» **DIRECTIVE**:
Set down each line of the data below exactly as it stands, dropping the pictures.

» **PROVIDED DATA**:
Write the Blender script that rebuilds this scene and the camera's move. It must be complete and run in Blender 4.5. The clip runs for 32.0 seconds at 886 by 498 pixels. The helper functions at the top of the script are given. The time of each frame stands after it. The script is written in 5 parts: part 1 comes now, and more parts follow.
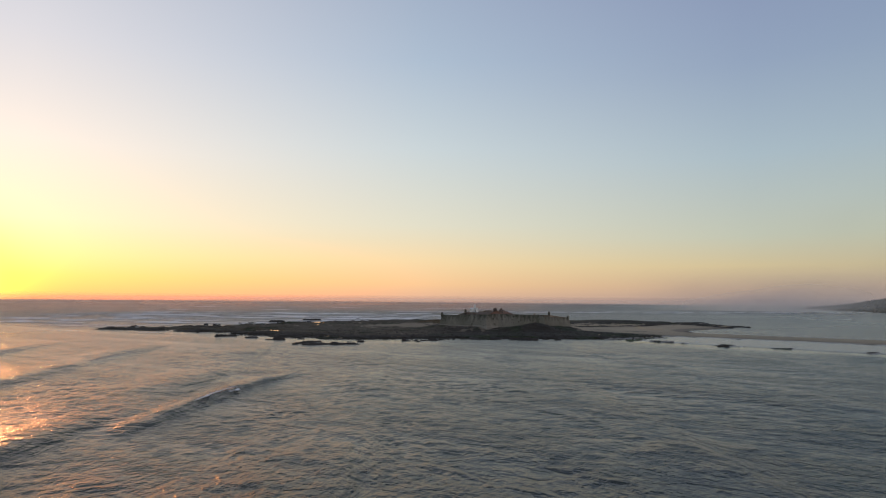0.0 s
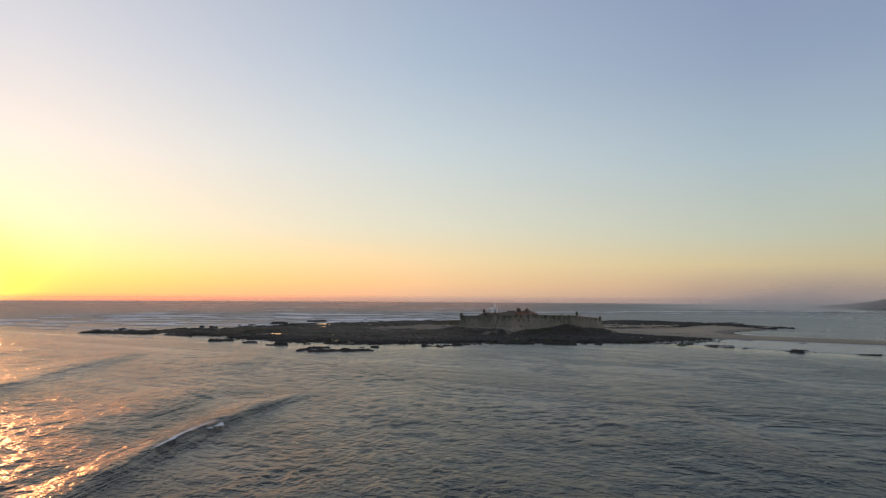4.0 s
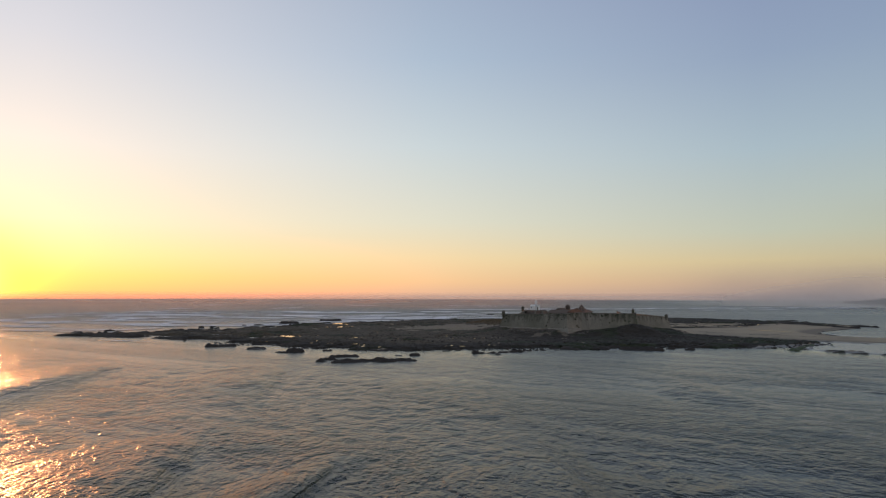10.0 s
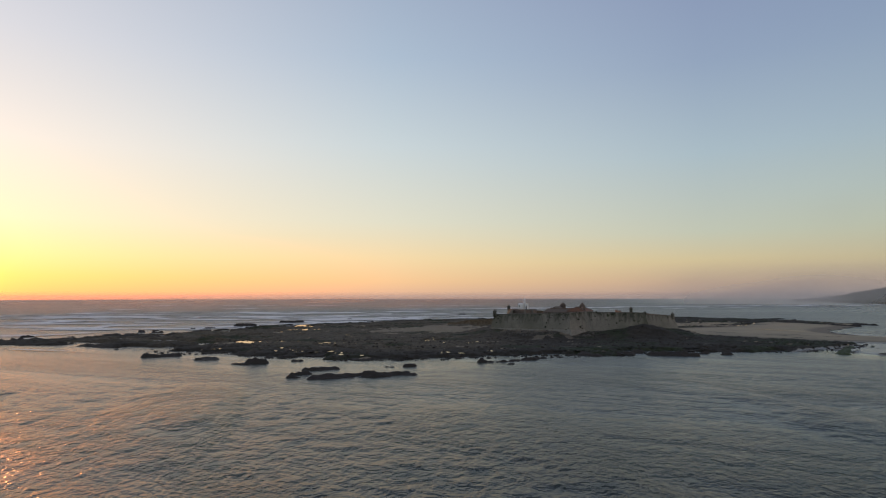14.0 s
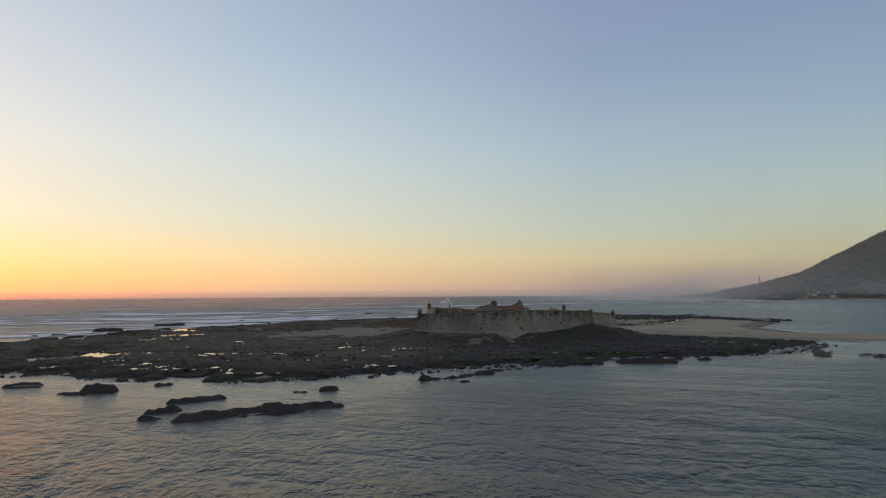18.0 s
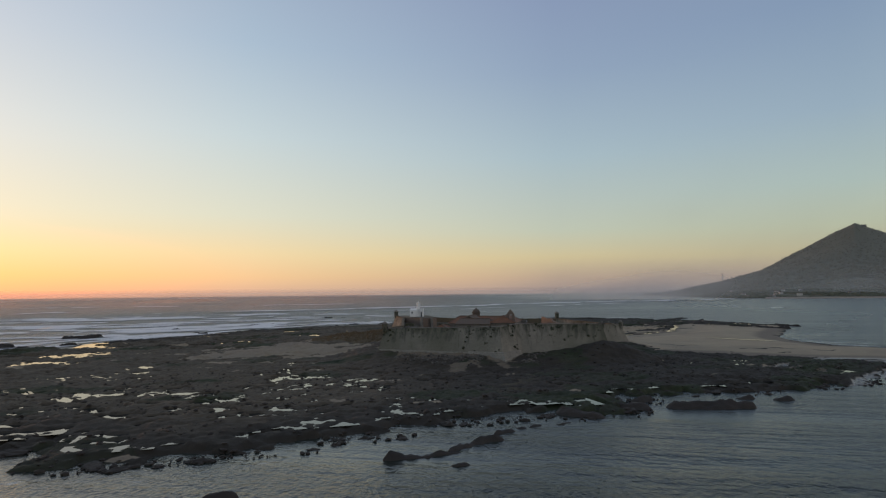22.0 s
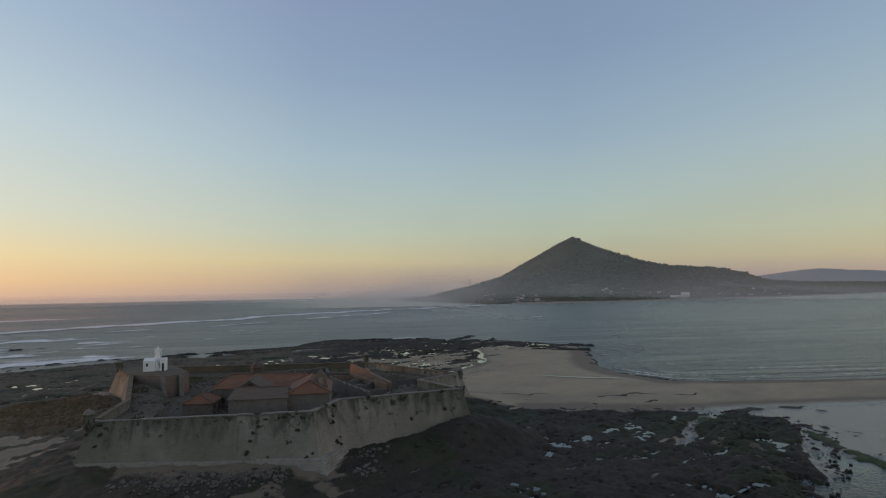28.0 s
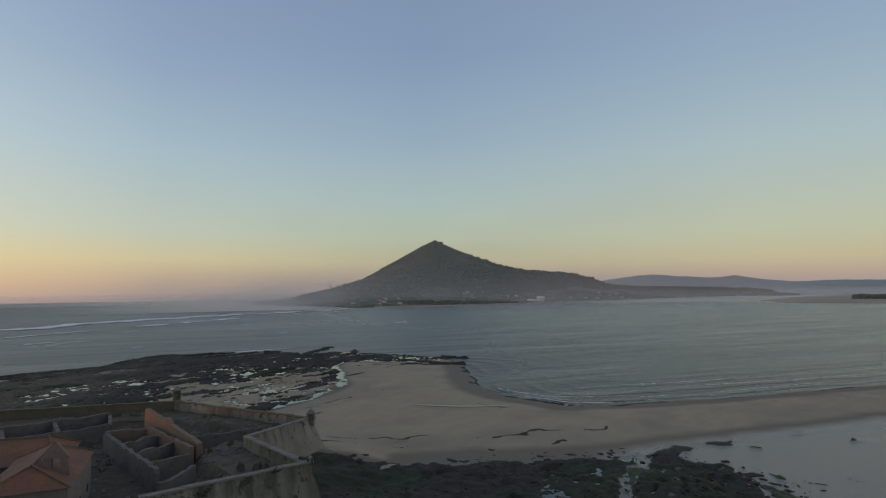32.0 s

» **RESPONSE TO THIS EXERCISE**:
Write the Blender script that rebuilds this scene and the camera's move. It must be complete and run in Blender 4.5. The clip runs for 32.0 seconds at 886 by 498 pixels. The helper functions at the top of the script are given. The time of each frame stands after it. The script is written in 5 parts: part 1 comes now, and more parts follow.
0.0 s
4.0 s
10.0 s
14.0 s
18.0 s
22.0 s
28.0 s
32.0 s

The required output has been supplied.